Sure they do. Here's a press release disavowing one who illegally kidnapped and tortured someone outside of Verona and reminding readers that their crime rates are actually much lower than nearly everyone else's. Here's a coauthor credit on one of the romance novels. Here's a ton of research documentation, mostly for (surprise surprise) drugs, but not exclusively; they also seem to do a lot of uncredited collaboration with winter solqs.
As for explanations of their behavior, well, he can easily turn up a lot of evasive quippery; anything more than that might take some digging. Or he could just check the transcripts from one of the times other people truth-drugged them! Those exist and are reasonably findable on the open internet even without infosec hazardry.

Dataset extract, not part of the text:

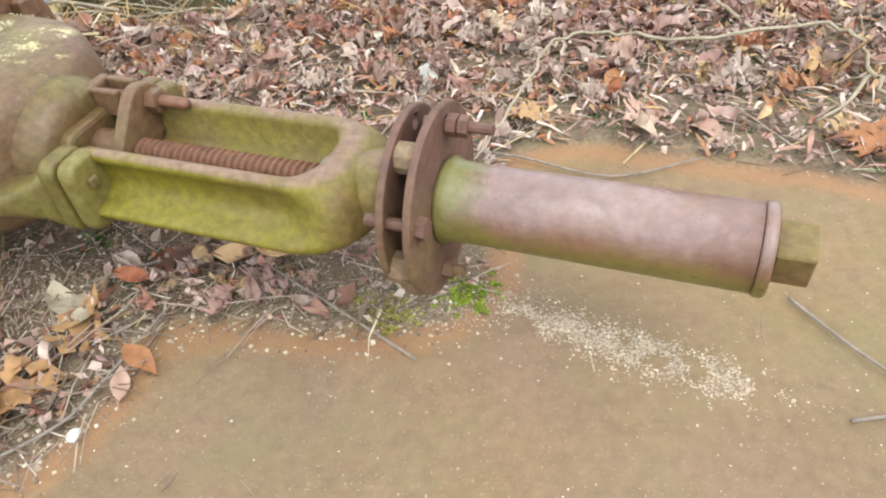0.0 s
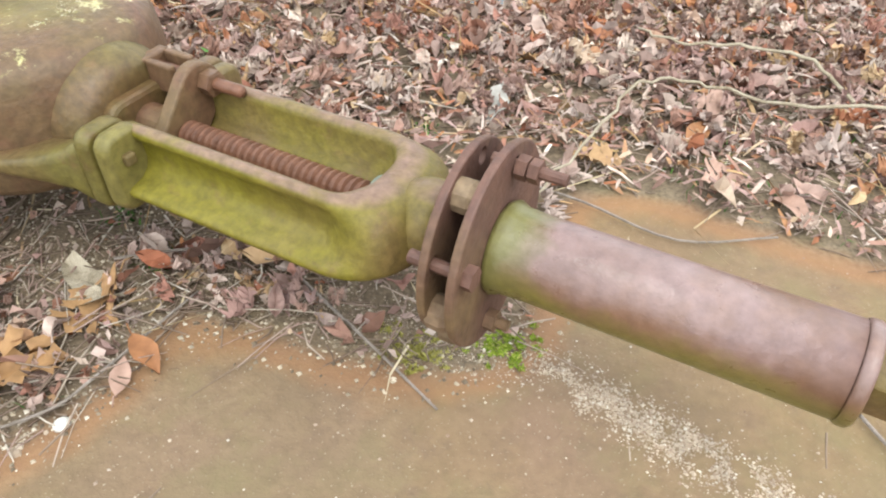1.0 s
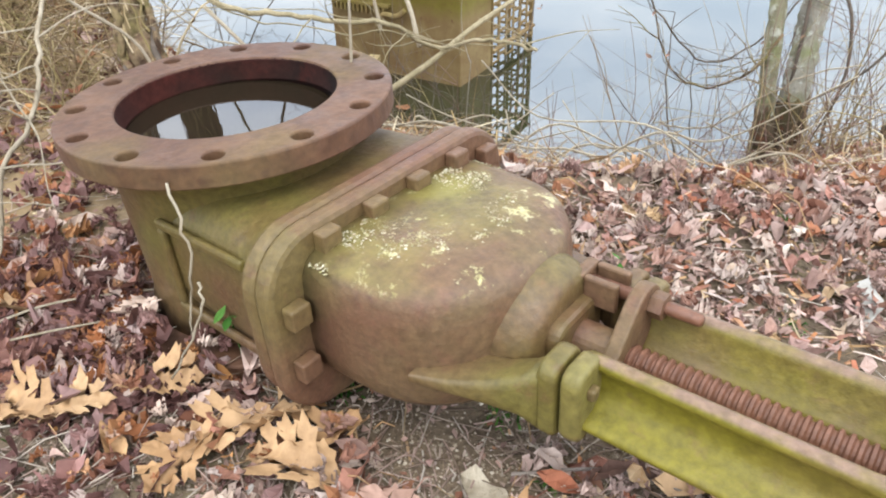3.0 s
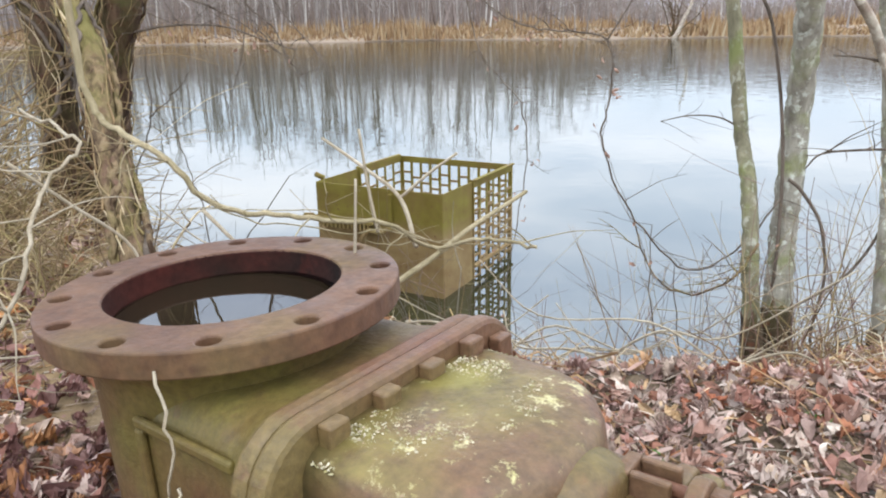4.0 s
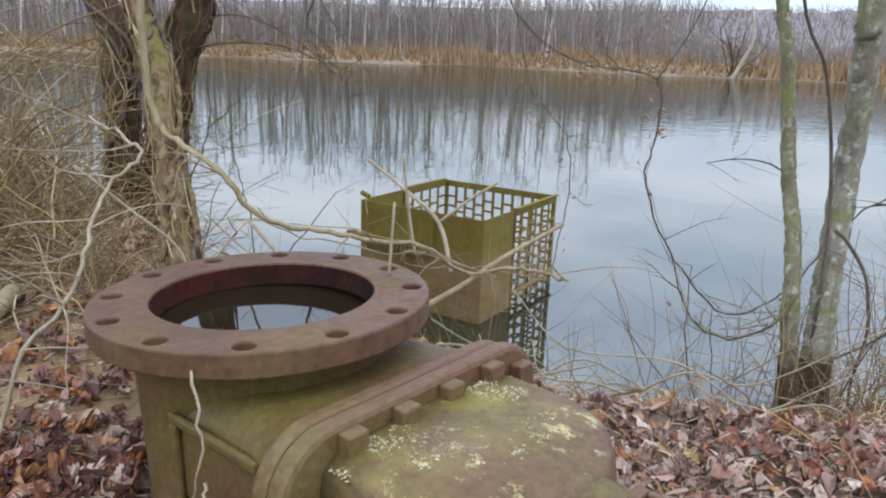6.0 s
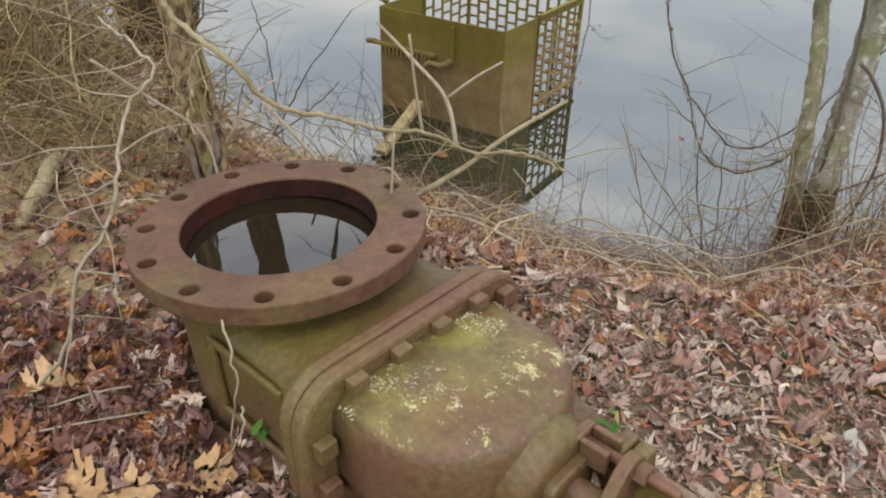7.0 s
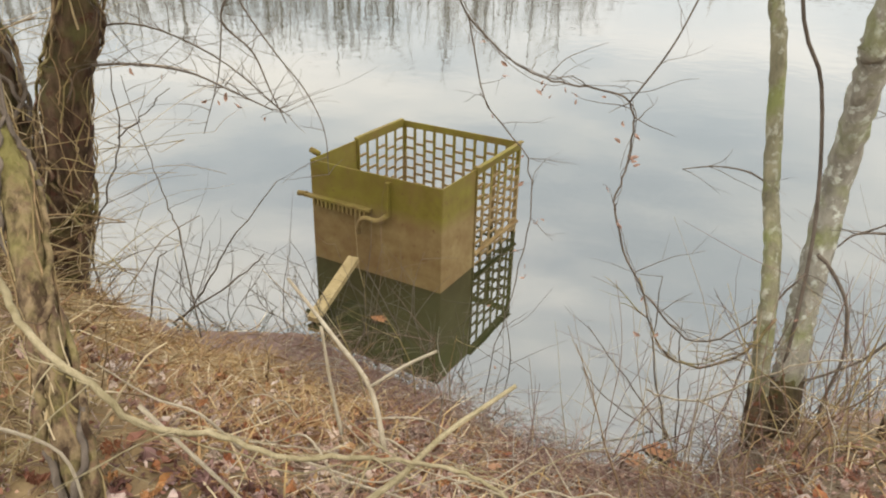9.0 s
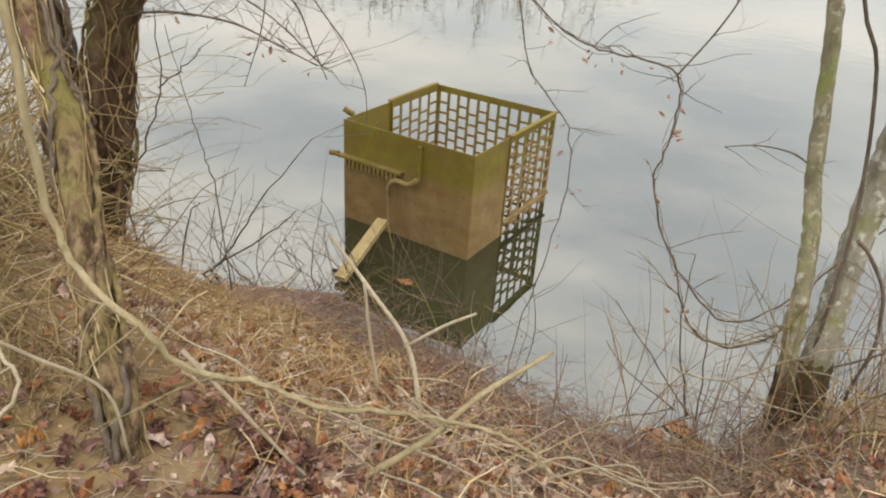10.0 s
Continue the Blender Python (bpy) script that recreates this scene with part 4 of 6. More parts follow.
def rack(p0, p1, cols, name="rack_panel"):
    """A punched steel panel: upright strips with staggered cross bars, each a bar of its own."""
    p0, p1 = Vector(p0), Vector(p1)
    run = (p1 - p0).length
    d = (p1 - p0) / run
    pitch = run / cols
    holder = new(name)
    holder.parent = intake
    holder.empty_display_size = 0.1
    m = Matrix.Translation(p0) @ Matrix(((d.x, -d.y, 0, 0), (d.y, d.x, 0, 0), (0, 0, 1, 0), (0, 0, 0, 1)))
    st, cb = Acc(), Acc()
    box(st, -0.011, 0.011, -0.004, 0.004, LOW, TOP - 0.05)
    ms = mesh_of("upright_bar", st, M_BOX, False)
    box(cb, 0.0112, pitch - 0.0112, -0.0035, 0.0035, -0.009, 0.009)
    mc = mesh_of("cross_bar", cb, M_BOX, False)
    for c in range(cols + 1):
        o = new("upright_bar", ms)
        o.parent = holder
        o.matrix_local = m @ Matrix.Translation((c * pitch, 0, 0))
    for c in range(cols):
        z = TOP - 0.132 - (0.041 if c % 2 else 0.0)
        while z > LOW:
            o = new("cross_bar", mc)
            o.parent = holder
            o.matrix_local = m @ Matrix.Translation((c * pitch, 0, z))
            z -= 0.082
    a = Acc()
    box(a, -0.011, run + 0.011, -0.005, 0.005, TOP - 0.0498, TOP)
    hd = part("rim_strip", a, M_BOX, holder, "", False, 0.002)
    hd.matrix_local = m
    return holder


rack((-T / 2, -0.445, 0), (-T / 2, D, 0), 6)
rack((0.012, D, 0), (W - 0.012, D, 0), 11)
rack((W + T / 2, -0.515, 0), (W + T / 2, D, 0), 5)
for (x, y) in ((0.0, -0.437), (W, -0.507)):
    a = Acc()
    box(a, x - 0.020, x + 0.020, y - 0.005, y + 0.005, LOW, TOP + 0.012)
    part("corner_strip", a, M_BOX, intake, "", False, 0.002)
for x0, x1, y0, y1 in ((-0.03, 0.0, D, -0.44), (W, W + 0.03, D, -0.51)):
    a = Acc()
    box(a, x0, x1, y0, y1, TOP - 0.62, TOP - 0.60)
    part("lower_rail", a, M_BOX, intake, "", False, 0.002)
    a = Acc()
    box(a, x0, x1, y0, y1, TOP + 0.0005, TOP + 0.012)
    part("top_rail", a, M_BOX, intake, "", False, 0.002)
# bracket and comb on the near plate
a = Acc()
box(a, 0.50, 1.03, 0.001, 0.045, TOP - 0.255, TOP - 0.235)
shelf = part("comb_rail", a, M_BOX, intake, "bent ledge with a row of teeth", False, 0.004)
for i in range(13):
    a = Acc()
    box(a, 0.53 + i * 0.034, 0.545 + i * 0.034, 0.028, 0.046, TOP - 0.30, TOP - 0.2352)
    part("tooth", a, M_BOX, shelf, "", False)
a = Acc()
box(a, 0.36, 0.385, 0.0005, 0.03, TOP - 0.26, TOP - 0.03)
part("bracket_bar", a, M_BOX, intake, "", False, 0.003)
a = Acc()
tube(a, spline([(0.37, 0.03, TOP - 0.25), (0.43, 0.05, TOP - 0.29), (0.53, 0.055, TOP - 0.29), (0.58, 0.05, TOP - 0.35), (0.60, 0.02, TOP - 0.42)], 5), 0.02, 0.015, 8)
part("hook", a, M_BOX, intake)
a = Acc()
tube(a, [(W + 0.03, 0.02, TOP - 0.24), (W + 0.10, 0.03, TOP - 0.245)], 0.018, 0.02, 8)
part("pipe_stub", a, M_BOX, intake)
a = Acc()
tube(a, [(W + 0.01, -0.10, TOP + 0.005), (W + 0.075, -0.09, TOP + 0.03)], 0.02, 0.02, 8)
part("pipe_stub", a, M_BOX, intake)

# plank from bank to box
a = Acc()
p0, p1 = Vector((-2.414, 3.84, -1.02)), Vector((-2.424, 4.40, -0.885))
d = (p1 - p0)
mm = Matrix.Translation(p0) @ d.to_track_quat("X", "Z").to_matrix().to_4x4()
box(a, 0, d.length, -0.036, 0.036, -0.018, 0.018)
thing("plank", a, M_PLANK, "weathered yellowish wooden plank leaning from bank to intake box", "plank", smooth=False, m=mm)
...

Is there, like, a particularly good reason those transcripts were not published? It's not like the people who did this were paragons of ethical reasoning.
They were super published! Many destructive coincidences which weren't traceable to any individual autumn solqs kept happening to most of the physical copies, but published they definitely were! And he can find them nearly immediately in several places on the copy of the local internet he already made; they're just well-labeled enough with fancy ASCII art title pages that they're easy to avoid should he want to.
...it does seem very rude to read somebody's transcripts from when they were on drugs that they wanted to have destroyed. Maybe he will text Nicholas about it.
It seems to have been quite emphatically communicated that the transcripts of the truth drugs incident would not be read by polite persons, even if that weren't the default polite thing to do with such transcripts anyway; do you suppose my situation is meaningfully different at all or nah?
Not that I yet know of. What considerations do you suppose would make that so?
If I were a nationstate considering negotiations with a remarkably powerful out-of-context entrant into geopolitics and economics I might consider disclosing information that was ordinarily secret as a gesture of good faith or something, especially if it wouldn't be hard to get anyway, but I don't wish to pry so I thought I'd inquire before moving on to other parts of my background reading.